↓
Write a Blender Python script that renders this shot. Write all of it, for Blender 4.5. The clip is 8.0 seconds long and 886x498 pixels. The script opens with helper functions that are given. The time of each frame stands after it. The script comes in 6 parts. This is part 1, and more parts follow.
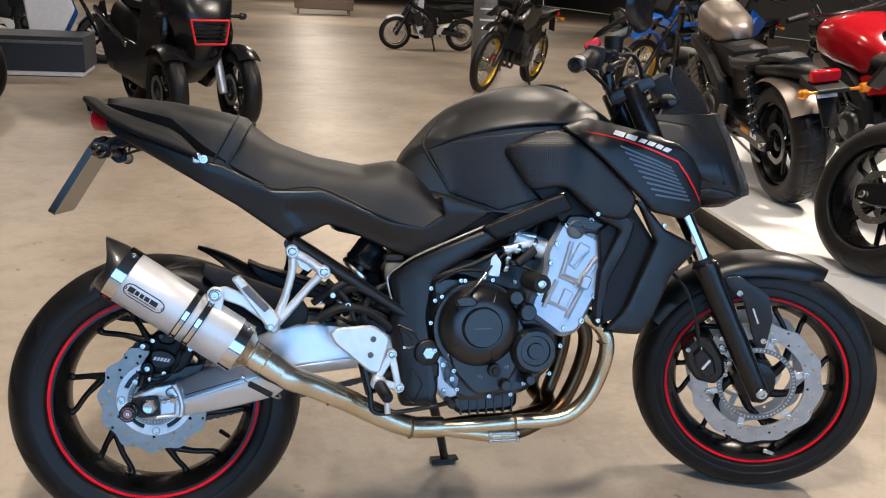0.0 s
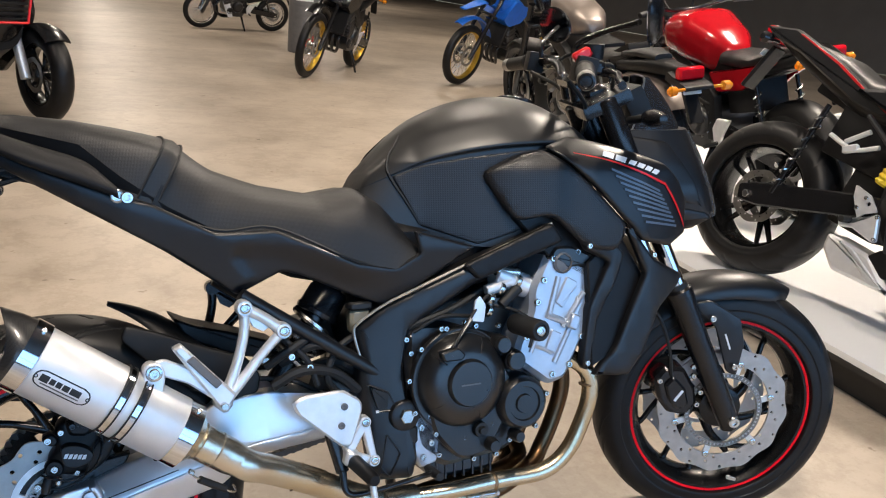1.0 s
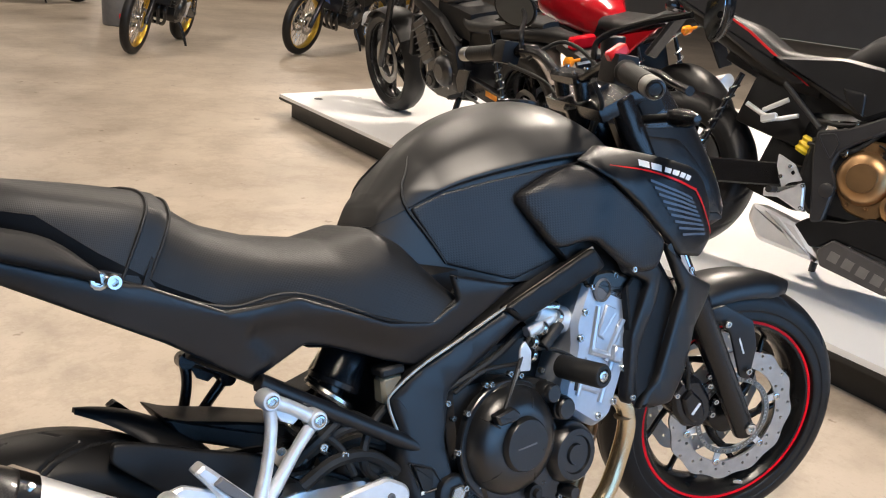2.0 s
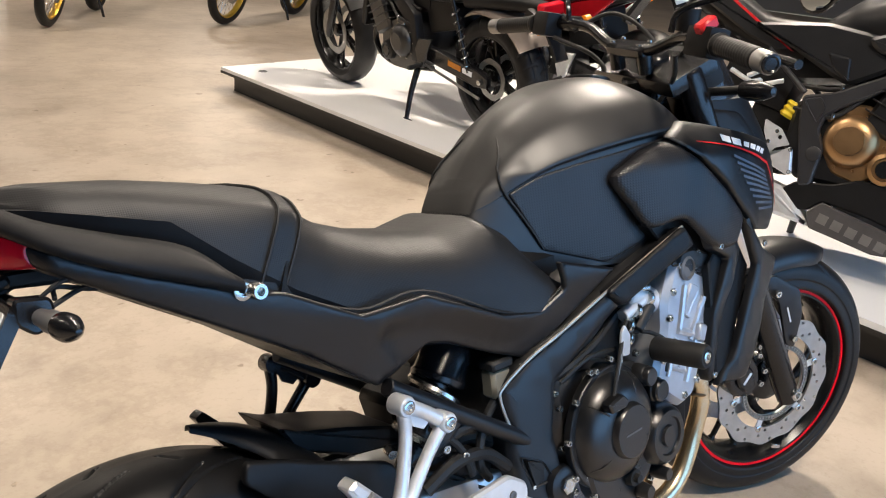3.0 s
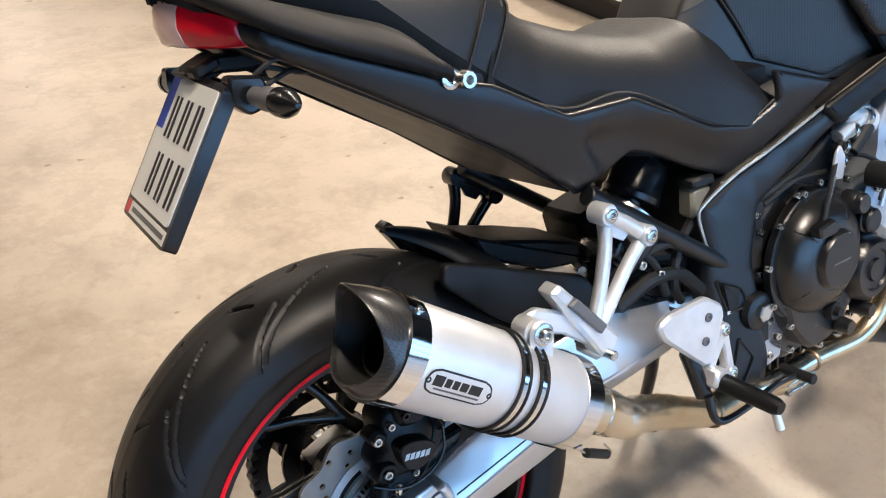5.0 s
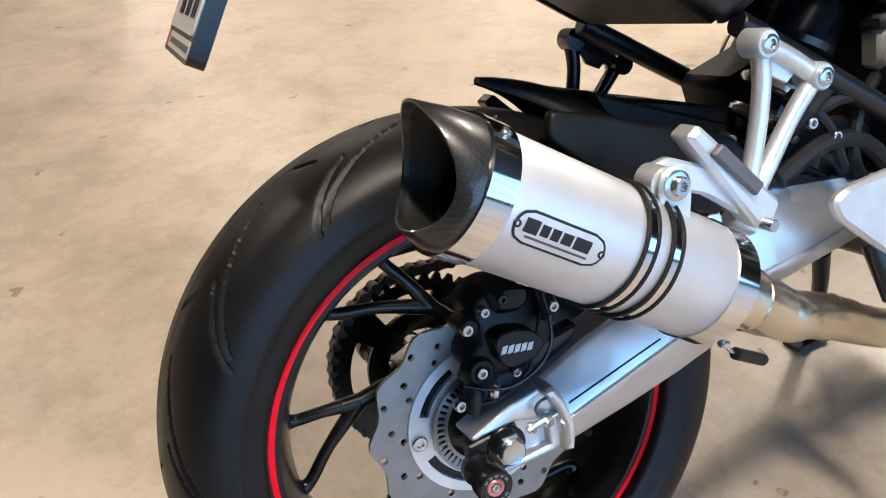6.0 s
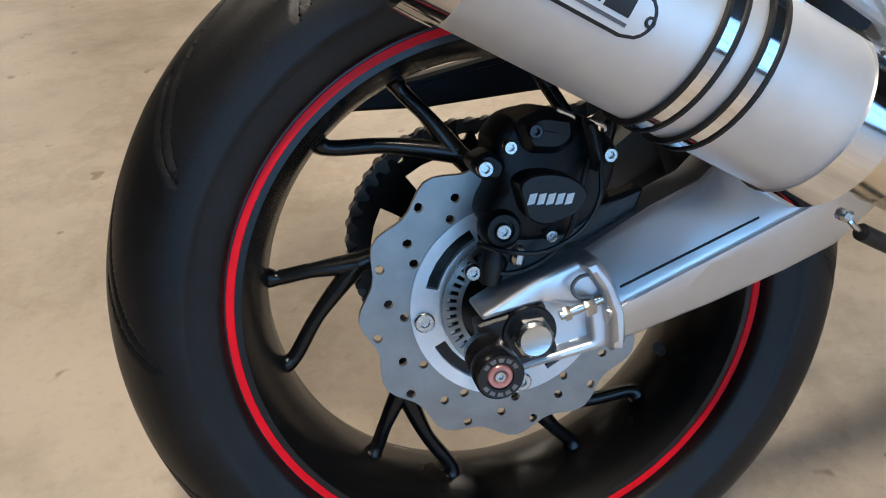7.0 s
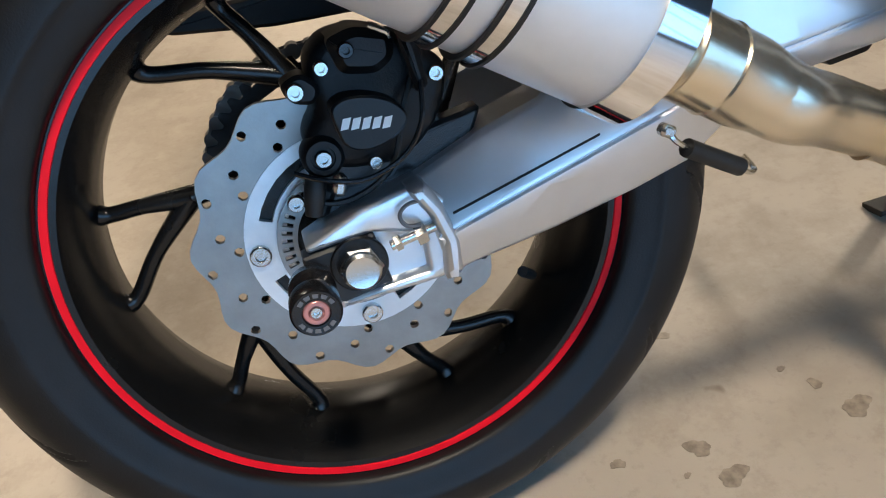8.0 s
↑
REQUIRED TASK: Reproduce the whole listing above word for word, but not its pictures.

RESPONSE TO THE EXERCISE:
Write a Blender Python script that renders this shot. Write all of it, for Blender 4.5. The clip is 8.0 seconds long and 886x498 pixels. The script opens with helper functions that are given. The time of each frame stands after it. The script comes in 6 parts. This is part 1, and more parts follow.
0.0 s
1.0 s
2.0 s
3.0 s
5.0 s
6.0 s
7.0 s
8.0 s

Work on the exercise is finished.